A recent underwater excavation at Turkey's Urla Port has uncovered a ship estimated to date back 4,000 years, which experts say would make it the oldest sunken ship to have ever been discovered in the Mediterranean — and possibly anywhere.
The exact age of the ship still needs to be confirmed, but that would put it ahead of two other boats in the competition for world's oldest wreck. There's the Uluburun wreck, found off the coast of Kaş, which is around 3,500 years old, and the sunken ship of Hatshepsut, the fifth pharaoh of Ancient Egypt's 18th dynasty, which is about 3,650 years old.
As reported by Hurriyet Daily News, the recent discovery was made by archaeologists from Ankara University's Research Center for Maritime Archaeology (ANKÜSAM).

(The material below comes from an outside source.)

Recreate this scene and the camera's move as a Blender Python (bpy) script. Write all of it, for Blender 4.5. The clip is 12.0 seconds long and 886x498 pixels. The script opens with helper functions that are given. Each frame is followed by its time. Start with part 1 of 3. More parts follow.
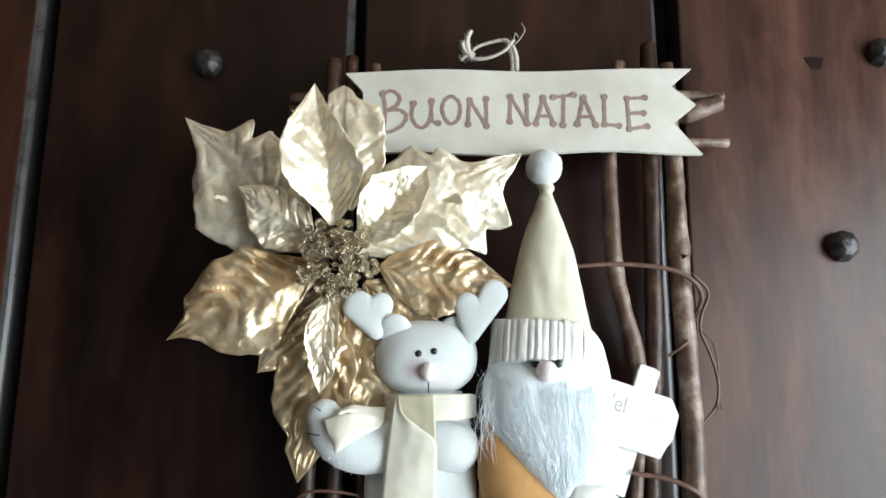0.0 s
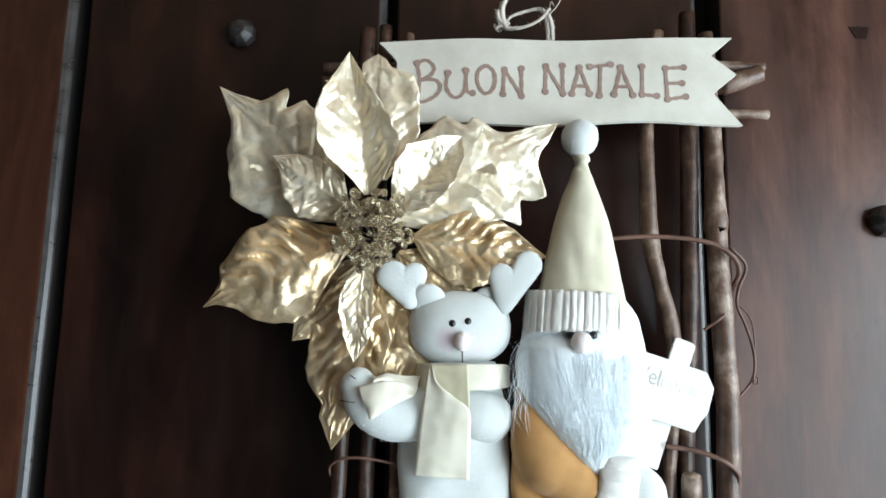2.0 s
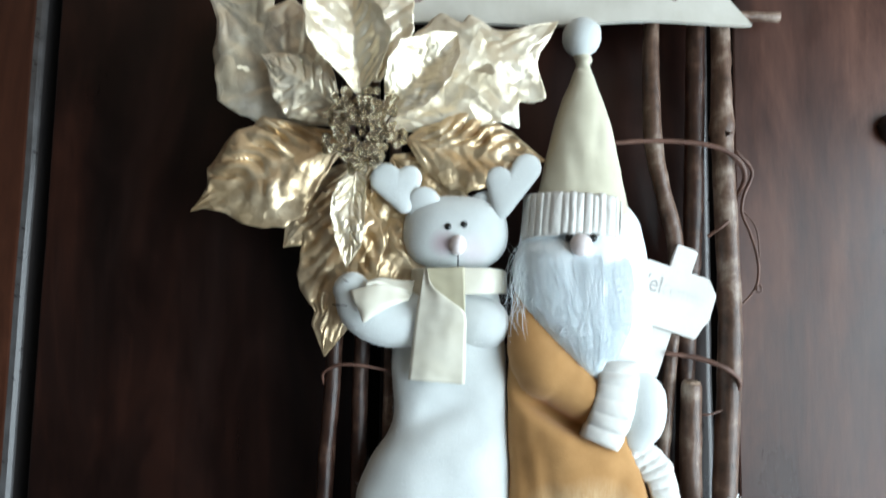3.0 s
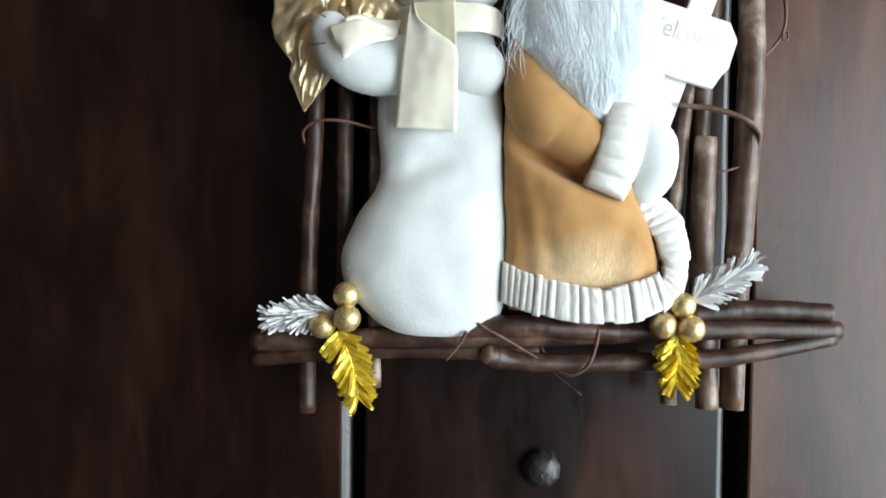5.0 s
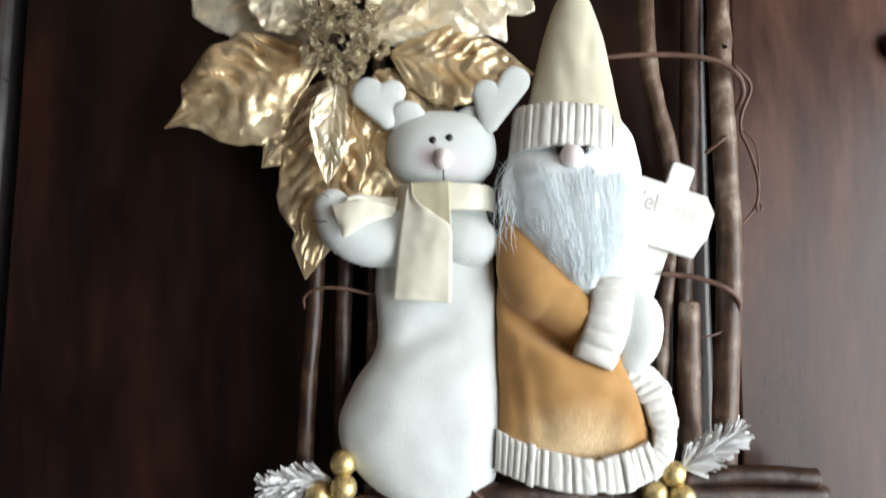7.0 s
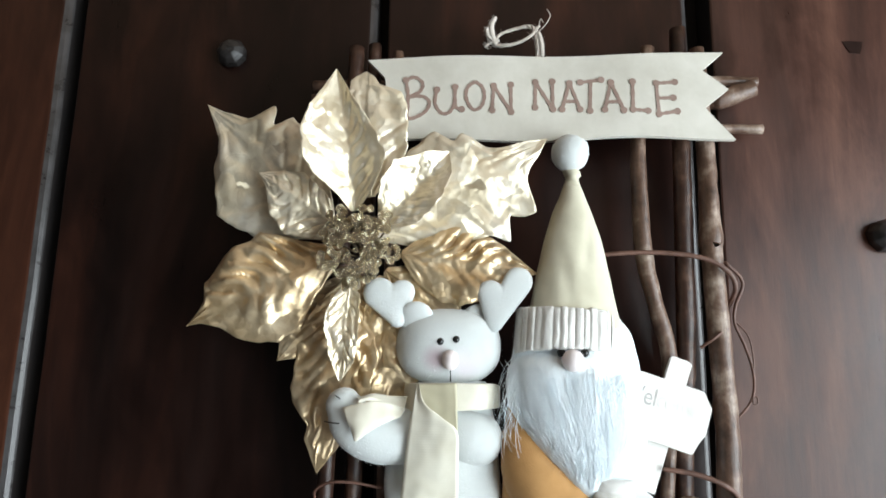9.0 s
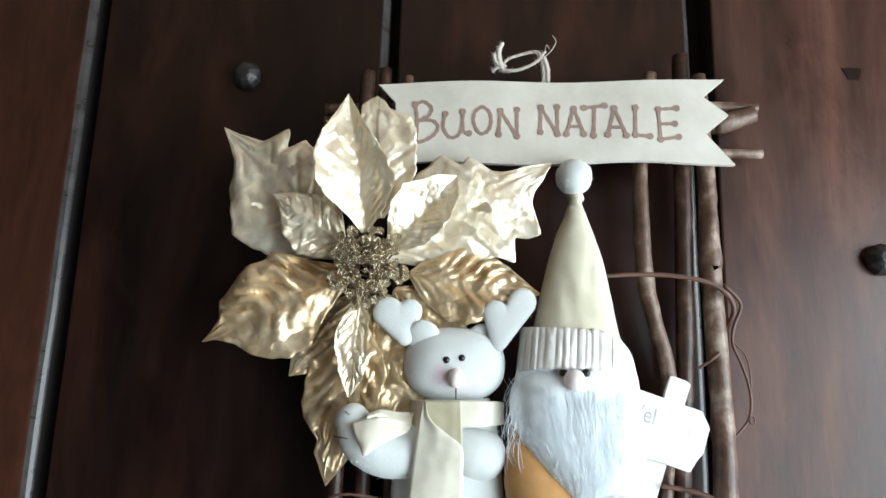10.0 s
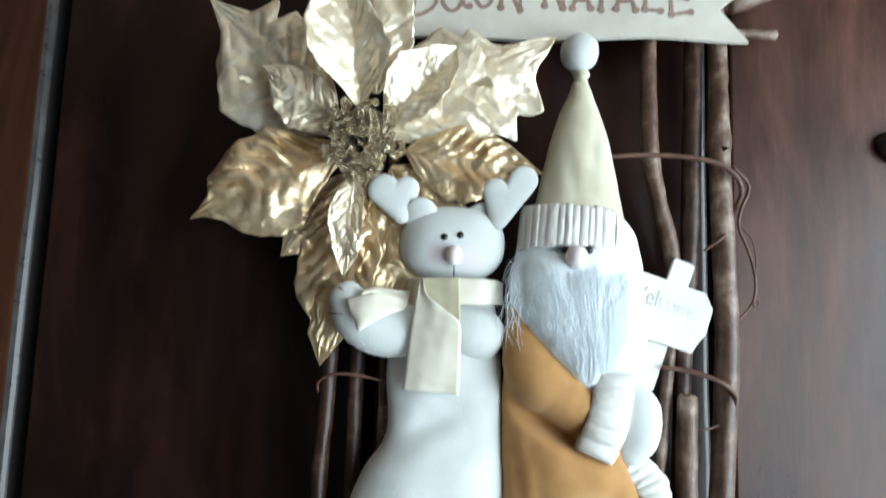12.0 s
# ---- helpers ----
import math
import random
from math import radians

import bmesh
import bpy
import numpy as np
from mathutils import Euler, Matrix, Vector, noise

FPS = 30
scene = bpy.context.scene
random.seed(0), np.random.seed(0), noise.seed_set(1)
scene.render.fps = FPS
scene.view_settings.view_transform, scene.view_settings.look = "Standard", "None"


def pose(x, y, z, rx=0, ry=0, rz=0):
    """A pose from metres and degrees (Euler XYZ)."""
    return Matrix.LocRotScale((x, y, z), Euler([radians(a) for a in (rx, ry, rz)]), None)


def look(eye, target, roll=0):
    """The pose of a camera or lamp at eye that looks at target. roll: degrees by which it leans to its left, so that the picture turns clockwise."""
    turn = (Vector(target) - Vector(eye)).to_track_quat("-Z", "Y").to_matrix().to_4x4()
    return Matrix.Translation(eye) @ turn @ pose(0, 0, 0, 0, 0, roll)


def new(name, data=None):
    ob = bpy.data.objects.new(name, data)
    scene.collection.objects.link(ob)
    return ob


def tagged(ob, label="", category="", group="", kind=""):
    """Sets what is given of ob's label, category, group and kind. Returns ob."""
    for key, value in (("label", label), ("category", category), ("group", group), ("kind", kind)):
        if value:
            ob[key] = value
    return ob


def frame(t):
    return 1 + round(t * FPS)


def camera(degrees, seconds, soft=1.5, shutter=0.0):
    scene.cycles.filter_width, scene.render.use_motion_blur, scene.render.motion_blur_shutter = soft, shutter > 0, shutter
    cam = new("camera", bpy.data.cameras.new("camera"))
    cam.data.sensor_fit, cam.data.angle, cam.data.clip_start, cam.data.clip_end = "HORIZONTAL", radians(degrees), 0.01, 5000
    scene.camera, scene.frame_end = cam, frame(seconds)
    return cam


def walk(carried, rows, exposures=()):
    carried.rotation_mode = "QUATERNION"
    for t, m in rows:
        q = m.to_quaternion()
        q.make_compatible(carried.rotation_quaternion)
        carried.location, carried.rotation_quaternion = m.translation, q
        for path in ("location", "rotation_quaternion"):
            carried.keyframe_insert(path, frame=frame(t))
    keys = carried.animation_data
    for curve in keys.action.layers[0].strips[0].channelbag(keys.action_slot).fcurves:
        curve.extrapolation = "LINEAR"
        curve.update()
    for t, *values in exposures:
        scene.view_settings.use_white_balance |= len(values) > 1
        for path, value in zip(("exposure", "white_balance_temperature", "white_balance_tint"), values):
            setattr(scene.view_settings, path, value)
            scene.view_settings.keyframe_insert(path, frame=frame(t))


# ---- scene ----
cam = camera(68.2, 12.0, 1.6, 0.5)
PATH = [
    (0, (-0.002, 0.034, 1.579), (0.052, 1.991, 1.987), 0.0),
    (0.5, (0.003, 0.021, 1.582), (0.035, 1.973, 2.016), 0.2),
    (1, (-0.001, 0.017, 1.576), (0.023, 1.965, 2.027), 0.7),
    (1.5, (-0.006, 0.043, 1.567), (0.011, 2.008, 1.938), 0.9),
    (2, (-0.013, 0.038, 1.57), (-0.017, 2.006, 1.927), 0.8),
    (2.5, (-0.008, 0.042, 1.555), (-0.003, 2.013, 1.895), 0.9),
    (3, (-0.009, 0.06, 1.53), (-0.012, 2.045, 1.777), 0.8),
    (3.5, (-0.013, 0.072, 1.504), (0.012, 2.066, 1.655), 0.2),
    (5.5, (0.009, 0.112, 1.406), (-0.029, 2.112, 1.429), 0.4),
    (6, (0.01, 0.108, 1.418), (-0.007, 2.107, 1.482), 0.3),
    (6.5, (0.009, 0.099, 1.447), (-0.003, 2.096, 1.568), 0.3),
    (7, (0.002, 0.087, 1.476), (-0.004, 2.071, 1.726), 0.3),
    (7.5, (0.004, 0.075, 1.503), (-0.02, 2.048, 1.832), 0.6),
    (9.5, (0.001, 0.039, 1.57), (-0.03, 1.987, 2.025), 0.7),
    (10, (0.001, 0.03, 1.572), (-0.047, 1.977, 2.026), 1.3),
    (10.5, (-0.003, 0.029, 1.576), (-0.043, 1.979, 2.018), 1.4),
    (11, (-0.004, 0.032, 1.566), (-0.036, 1.987, 1.983), 1.4),
    (11.5, (0.0, 0.043, 1.55), (-0.028, 2.005, 1.934), 1.5),
    (12, (-0.002, 0.059, 1.523), (-0.025, 2.035, 1.831), 1.6),
]
EXPOSURES = [
    (0, -0.03, 6420, 11), (1.0, 0.04, 6330, 10.5), (2.0, -0.04, 6220, 9), (3.0, -0.12, 6100, 8), (3.5, -0.17, 5950, 8), (5.5, -0.01, 6620, 12), (6.5, -0.08, 6820, 14),
    (7.5, -0.14, 6840, 14.5), (9.5, -0.02, 6400, 11), (10.5, 0.0, 6320, 10.5), (11.0, -0.01, 6240, 9), (12.0, -0.13, 6130, 7.5),
]
walk(cam, [(t, look(eye, target, roll)) for t, eye, target, roll in PATH], EXPOSURES)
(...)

The wreck was found at Urla Port, one of Turkey's rare underwater excavation sites.
According to Hayat Erkanal, the head of Limantepe excavations for the underwater ancient city of Klozemenai and director of ANKÜSAM, the port dates back to the seventh century B.C. It was a coastal town, making it the site of many sunken ships from different eras, but an earthquake in the 8th century left the city underwater.
"If we confirm that the sunken ship [we have found] is 4,000 years old, it will be a very important milestone for archaeology," Erkanal said.
Erkanal said materials removed from seawater must be cleaned of salt to prevent further decay. This process is conducted in a large restoration and conservation laboratory at the recently opened Mustafa Vehbi Koç Maritime Archaeology Research Center and Archaeopark. The process of removing a sunken ship from the water can take approximately seven to eight years, Erkanal said.